Strange but true – many poker players online and in casinos at Omaha tables are just plain bad. This is especially true for low stakes games. Whether this is because Texas holdem is far more popular (and a lot of Texas holdem players only sit at Omaha tables to kill time and aren’t all that concerned with winning) or whether this is because Omaha is genuinely tougher than Texas isn’t clear.
Many players first made their way to Omaha games to take advantage of the weak competition. For example, players who try to apply Texas holdem skills to Omaha, such as trying to fight for pots when they hold two pair, will find themselves broke before long.
Omaha rewards patience. Omaha rewards good strategy more than bluffing. But it is also simple to figure out what constitutes good strategy; fold weak hands and play what’s known as “ABC poker” and you should find yourself performing well, even at mid- or high-stakes games. Drawing out weak players by concentrating on your better hole cards should wipe out gamblers used to the tactics for Texas holdem in no time.
ABC poker is particularly effective in this holdem variant when a big pot is on the line.
ABC poker gets its name from the unsophisticated way it teaches gamblers to play. ABC players only put money in post-flop on the best possible hands. ABC players raise before the flop to wipe out passive competition. These players know how to slowly build a pot, and to only do so if they hold good cards. In other words, they fold bad hands and play good ones.
Of course, using the draw-out (basically another word for ABC) only works if you have been preparing your competition this way for a few hands; make your opponents comfortable building up a big pot against you then break their back with the one solid hand you’ve had for the past hour.

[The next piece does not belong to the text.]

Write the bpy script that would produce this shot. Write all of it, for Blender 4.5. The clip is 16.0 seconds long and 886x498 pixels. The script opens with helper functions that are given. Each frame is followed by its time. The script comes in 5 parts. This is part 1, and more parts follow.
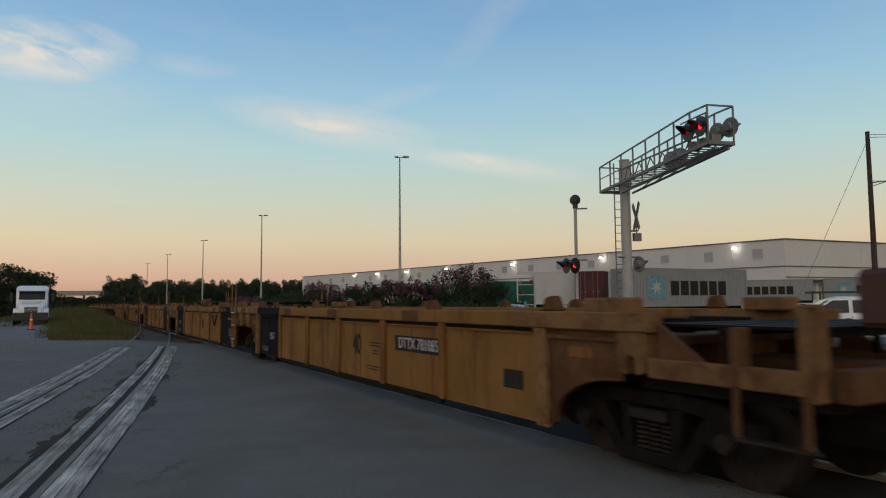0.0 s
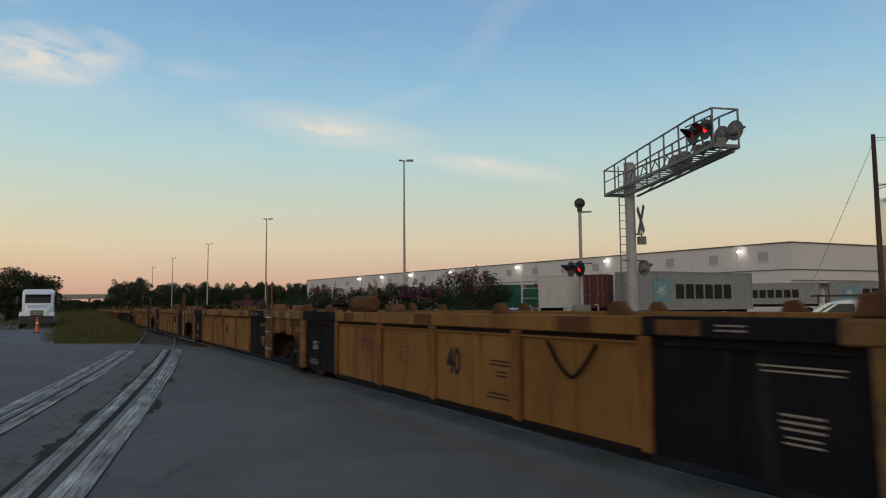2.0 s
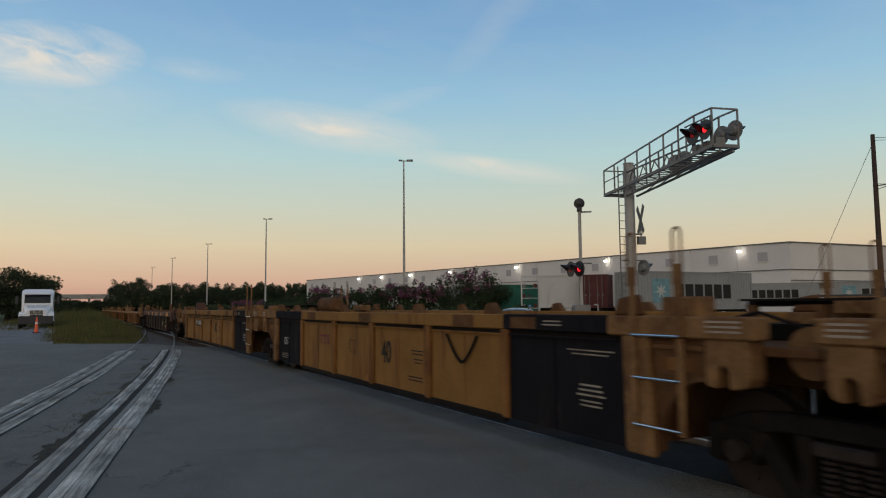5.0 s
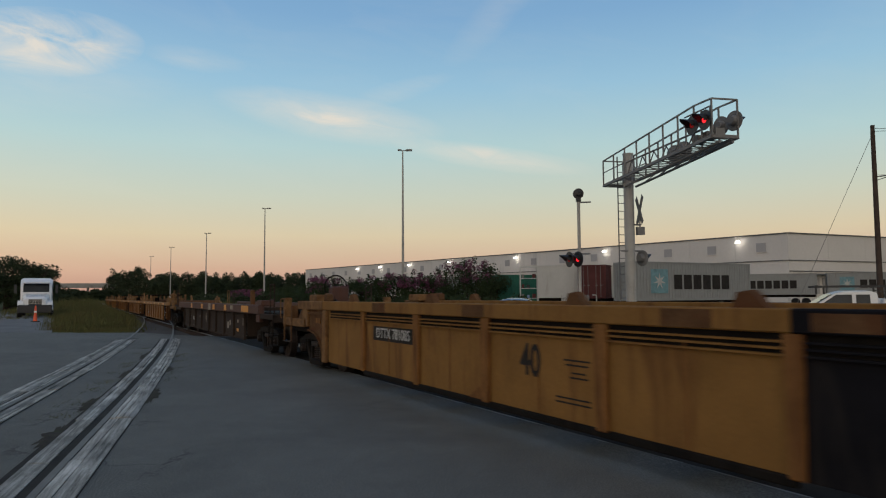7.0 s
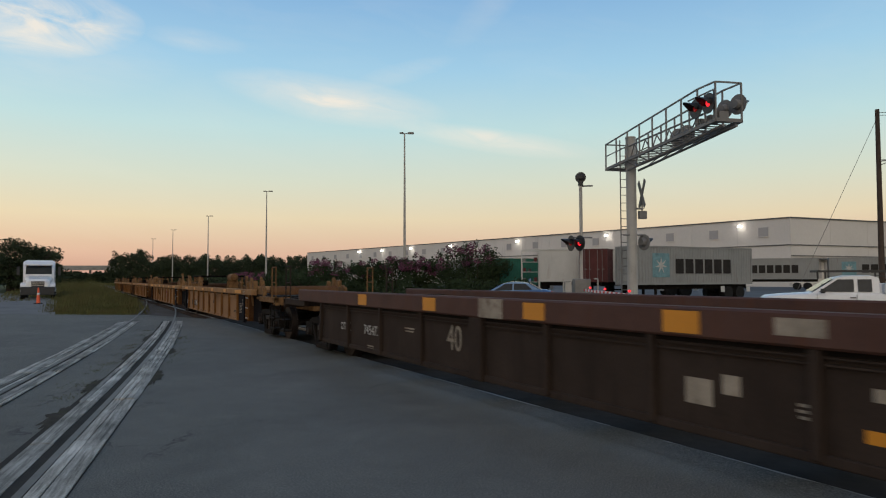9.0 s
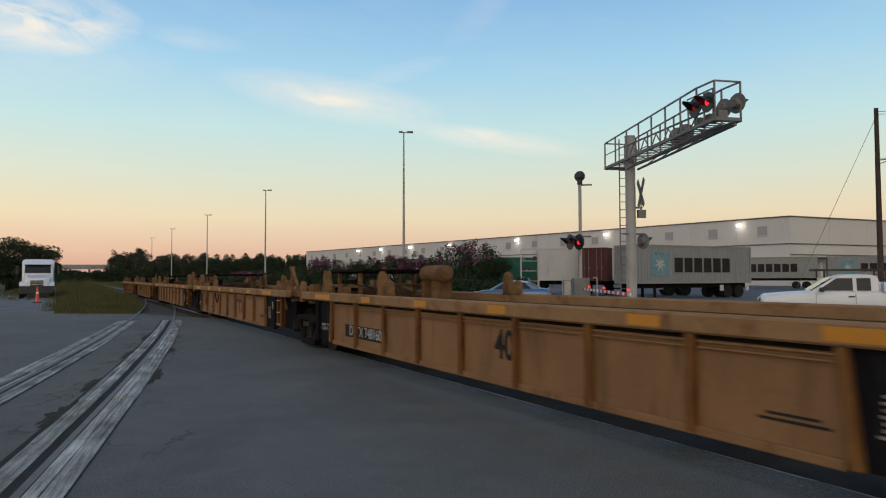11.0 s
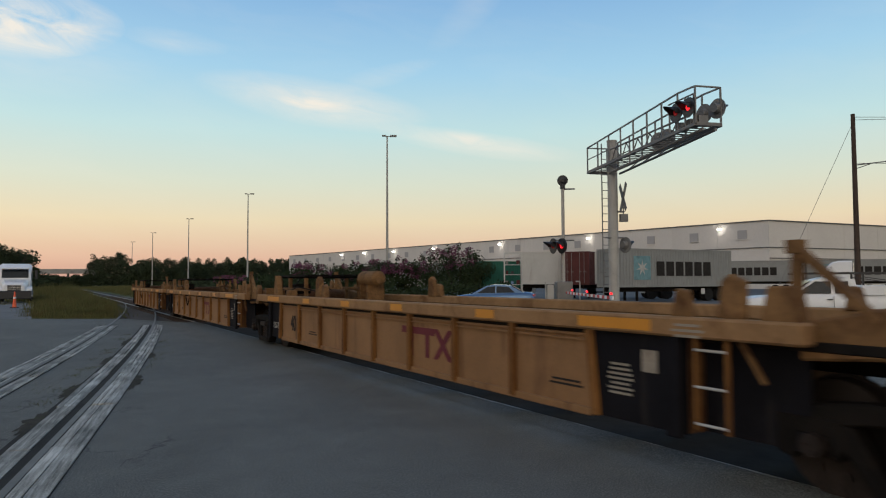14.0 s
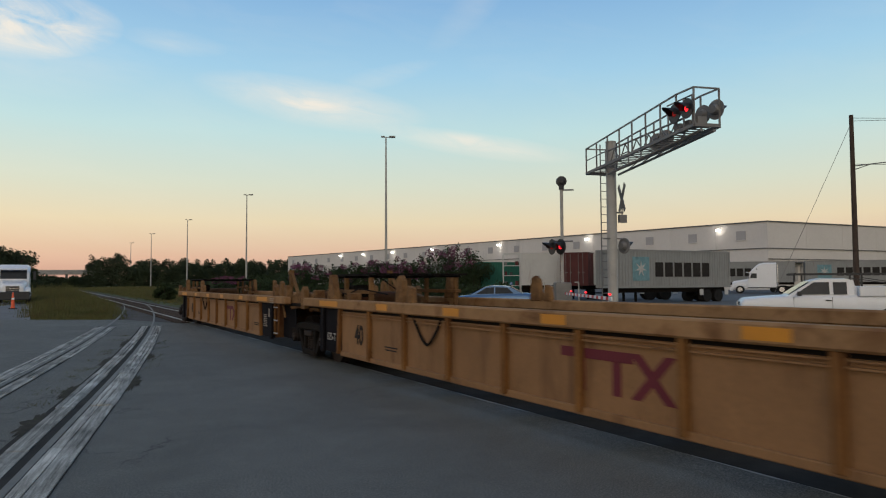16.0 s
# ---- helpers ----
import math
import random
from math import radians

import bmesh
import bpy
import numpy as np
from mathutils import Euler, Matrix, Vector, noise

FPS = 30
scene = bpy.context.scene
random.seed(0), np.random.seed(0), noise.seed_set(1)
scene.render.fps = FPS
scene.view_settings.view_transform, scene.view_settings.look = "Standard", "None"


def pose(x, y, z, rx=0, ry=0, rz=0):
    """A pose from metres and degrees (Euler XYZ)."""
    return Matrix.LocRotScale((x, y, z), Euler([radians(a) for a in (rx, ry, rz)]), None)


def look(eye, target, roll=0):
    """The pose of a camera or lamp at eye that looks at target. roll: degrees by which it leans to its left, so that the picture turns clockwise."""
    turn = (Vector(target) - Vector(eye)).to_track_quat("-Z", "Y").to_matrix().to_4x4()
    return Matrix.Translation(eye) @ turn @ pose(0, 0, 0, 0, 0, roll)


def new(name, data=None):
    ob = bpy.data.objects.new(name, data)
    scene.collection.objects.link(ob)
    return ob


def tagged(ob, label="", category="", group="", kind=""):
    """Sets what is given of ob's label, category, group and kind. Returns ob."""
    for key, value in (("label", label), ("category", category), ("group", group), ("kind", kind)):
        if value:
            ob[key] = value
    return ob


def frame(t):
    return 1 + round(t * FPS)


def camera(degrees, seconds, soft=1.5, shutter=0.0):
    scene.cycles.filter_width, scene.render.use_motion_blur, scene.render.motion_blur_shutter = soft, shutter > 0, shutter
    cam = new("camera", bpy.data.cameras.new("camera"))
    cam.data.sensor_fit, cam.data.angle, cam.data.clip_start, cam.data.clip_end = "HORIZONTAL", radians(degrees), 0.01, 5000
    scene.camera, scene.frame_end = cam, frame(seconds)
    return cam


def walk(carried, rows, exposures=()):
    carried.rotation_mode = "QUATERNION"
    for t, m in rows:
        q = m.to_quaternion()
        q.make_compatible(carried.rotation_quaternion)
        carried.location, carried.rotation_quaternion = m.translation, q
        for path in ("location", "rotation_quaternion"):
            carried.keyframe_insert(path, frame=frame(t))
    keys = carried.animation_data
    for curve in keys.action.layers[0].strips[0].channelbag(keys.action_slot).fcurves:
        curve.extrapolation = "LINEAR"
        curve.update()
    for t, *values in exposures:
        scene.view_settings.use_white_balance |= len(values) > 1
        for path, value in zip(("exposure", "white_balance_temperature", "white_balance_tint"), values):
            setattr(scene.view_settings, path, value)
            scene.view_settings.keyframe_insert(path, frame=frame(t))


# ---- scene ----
# ---- camera: a hand-held stand beside the crossing, turning only ----
EYE = (0.0, 0.0, 1.64)
cam = camera(65.86, 16.0, soft=1.15, shutter=0.22)
# seconds, turn to the right, tilt up, lean (degrees)
TURNS = [(0.0, .382, 4.427, -.47), (0.5, .263, 4.497, -.46), (1.0, .069, 4.608, -.48), (1.5, .009, 4.676, -.47),
         (2.0, .013, 4.712, -.47), (2.5, -.005, 4.70, -.49), (3.0, .0, 4.70, -.49), (3.5, .027, 4.717, -.475), (4.0, .033, 4.72, -.475),
         (6.5, .091, 4.622, -.43), (7.0, .131, 3.872, -.33), (7.5, .093, 3.554, -.27), (8.0, .071, 3.218, -.28),
         (8.5, .022, 2.987, -.20), (9.0, -.015, 2.486, -.14), (11.5, .061, 2.395, -.16), (12.0, .043, 2.52, -.14),
         (12.5, .078, 2.605, -.19), (13.0, .136, 2.674, -.20), (13.5, .896, 2.687, -.26), (14.0, 1.436, 2.721, -.26),
         (14.5, 1.438, 2.759, -.31), (15.0, 1.311, 2.776, -.28), (15.5, 1.391, 2.799, -.265), (16.0, 1.533, 2.794, -.27)]
PATH = [(t, Matrix.Translation(EYE) @ pose(0, 0, 0, 0, 0, -a) @ pose(0, 0, 0, 90 + b) @ pose(0, 0, 0, 0, 0, c)) for t, a, b, c in TURNS]
EXPOSURE = [(0.0, -0.03), (4.0, -0.05), (7.0, -0.05), (8.0, -0.04), (9.0, 0.16), (12.0, 0.24), (16.0, 0.18)]
walk(cam, PATH, EXPOSURE)

# ---- the railway line: s along it (away), d across it from the eye ----
HEAD = 28.3
UX, UY = -math.sin(radians(HEAD)), math.cos(radians(HEAD))
NX, NY = math.cos(radians(HEAD)), math.sin(radians(HEAD))
MID = 6.0          # centre of the track
SPEED = 9.85


def sd(s, d, z=0.0):
    return Vector((s * UX + d * NX, s * UY + d * NY, z))


# ---- dusk sky: the only large light ----
world = bpy.data.worlds.new("dusk")
scene.world = world
world.use_nodes = True


class Nodes:
    def __init__(self, tree):
        self.t = tree
        self.t.nodes.clear()

    def n(self, kind, **kw):
        node = self.t.nodes.new(kind)
        for k, v in kw.items():
            if k in ("operation", "data_type", "blend_type", "noise_dimensions", "interpolation_type", "feature", "sky_type", "sun_disc",
                     "sun_elevation", "sun_rotation", "vector_type", "wave_type", "bands_direction", "distance", "use_clamp", "wave_profile"):
                setattr(node, k, v)
        return node

    def link(self, a, b):
        self.t.links.new(a, b)

    def math(self, op, a, b=None, c=None, clamp=False):
        node = self.t.nodes.new("ShaderNodeMath")
        node.operation, node.use_clamp = op, clamp
        for i, v in enumerate((a, b, c)):
            if v is None:
                continue
            if hasattr(v, "links"):
                self.t.links.new(v, node.inputs[i])
            else:
                node.inputs[i].default_value = v
        return node.outputs[0]

    def ramp(self, fac, stops, smooth=False):
        node = self.t.nodes.new("ShaderNodeValToRGB")
        el = node.color_ramp.elements
        while len(el) < len(stops):
            el.new(0.5)
        for e, (p, c) in zip(el, stops):
            e.position, e.color = p, (*c, 1) if len(c) == 3 else c
        if smooth:
            node.color_ramp.interpolation = "EASE"
        self.t.links.new(fac, node.inputs[0])
        return node.outputs[0]

    def noise(self, vec, scale, detail=4, rough=0.55, dist=0.0):
        node = self.t.nodes.new("ShaderNodeTexNoise")
        node.inputs["Scale"].default_value, node.inputs["Detail"].default_value = scale, detail
        node.inputs["Roughness"].default_value, node.inputs["Distortion"].default_value = rough, dist
        self.t.links.new(vec, node.inputs["Vector"])
        return node.outputs["Fac"]

    def mix(self, fac, a, b, blend="MIX"):
        node = self.t.nodes.new("ShaderNodeMix")
        node.data_type, node.blend_type = "RGBA", blend
        for sock, v in ((node.inputs[0], fac), (node.inputs[6], a), (node.inputs[7], b)):
            if hasattr(v, "links"):
                self.t.links.new(v, sock)
            else:
                sock.default_value = v if not isinstance(v, tuple) else (*v, 1)[:4]
        return node.outputs[2]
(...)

It can’t be over-emphasized; the best hands in Omaha are straights and flushes, and if you play ABC-style you will perform at your peak if you set up your opponents for big losses by drawing them out when you have or can build to a straight or a flush.

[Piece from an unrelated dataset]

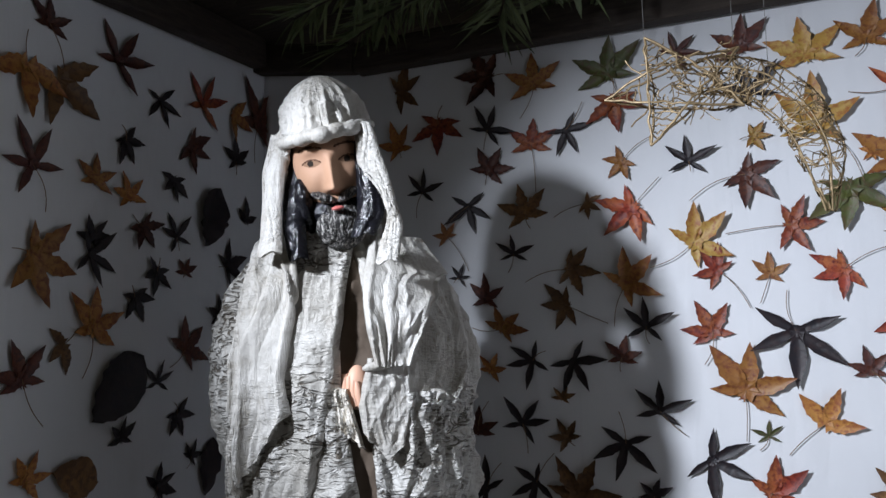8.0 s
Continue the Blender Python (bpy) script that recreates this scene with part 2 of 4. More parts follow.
def vn(x, y, seed=0):
    """Smooth value noise, 0 to 1."""
    x, y = np.asarray(x) + seed * 17.3, np.asarray(y) + seed * 9.7
    i, j = np.floor(x).astype(int), np.floor(y).astype(int)
    fx, fy = x - i, y - j
    fx, fy = fx * fx * (3 - 2 * fx), fy * fy * (3 - 2 * fy)
    g = lambda a, b: LATTICE[a % 64, b % 64]
    return (g(i, j) * (1 - fx) + g(i + 1, j) * fx) * (1 - fy) + (g(i, j + 1) * (1 - fx) + g(i + 1, j + 1) * fx) * fy


def crumple(x, y, scale, seed=0):
    """Sharp creases, as in stiffened cloth, 0 to 1."""
    out, amp = 0, 1.0
    for k in range(3):
        wx = x * scale + 0.8 * vn(x * scale * 0.7, y * scale * 0.7, seed + 5 + k)
        out = out + amp * (1 - np.abs(2 * vn(wx, y * scale, seed + k) - 1)) ** 2
        scale, amp = scale * 2.1, amp * 0.5
    return out / 1.75


def part(name, bm, material, parent, label=""):
    me = bpy.data.meshes.new(name)
    bm.to_mesh(me)
    bm.free()
    me.materials.append(material)
    ob = new(name, me)
    ob.parent = parent
    if label:
        ob["label"] = label
    return ob


def box(bm, size, at=(0, 0, 0), bevel=0.003, turn=None):
    m = Matrix.Translation(at) @ (turn or Matrix()) @ Matrix.Diagonal((*size, 1))
    made = bmesh.ops.create_cube(bm, size=1, matrix=m)
    if bevel:
        edges = list({e for v in made["verts"] for e in v.link_edges})
        bmesh.ops.bevel(bm, geom=edges, offset=bevel, segments=2, affect="EDGES", profile=0.5)


# ---- the booth ----
LEFT_SLOPE = 0.1
CORNER_X, BACK_Y, RIGHT_X = -1.329, 2.2, 1.115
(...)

Here are four more steps to becoming a better Omaha player, good poker strategy tips in general that all work well with this variant. Follow these four tips and you’ll have a leg-up on your competition.
Table position is important in poker, but particularly in Omaha games. A player used to Texas holdem is likely to ignore position and to fight for too many pots. Omaha doesn’t allow for playing weak hands through the way Texas does, and really only from a specific table position. Yes, Omaha rewards players who stick to strong hands only and fold bad cards, but in certain table positions you can play through with nothing in your hand.
Tight and aggressive play in Omaha is the best way to counter the majority of your opponents who will probably be taking a loose / passive approach. As soon as you feel like you are chasing too many pots, it is likely that you are.
We all know that slow poker isn’t usually fun. The fast pace of certain games (especially online Texas holdem games) is a big reason for their popularity. Unfortunately, playing fast also leads to bad habits, like not learning how to read a flop and (especially) not taking time to practice reading it.
Practicing your flop reading skills will make you better even when the game you’re in speeds up its pace. To read a flop quickly and determine the best possible hand (as well as who is most likely to have it) you need to spend time outside of a live game reading flops, reading flops, and reading more flops. Omaha players who can spy straight or flush potential are usually the best in any game.
Whether you play live games at casino poker rooms or you prefer online poker, taking notes is crucial. You don’t have to use the note-taking feature provided by your online poker room; taking notes with a pencil and paper is just as effective if you prefer to use those caveman’s tools.
Take notes on everything – how your opponents play certain hands, how well they read the flop, how often they go after pots, even specific notes on tells and other little ticks. The more notes you take (while still paying attention to the game) the better a player you’ll be.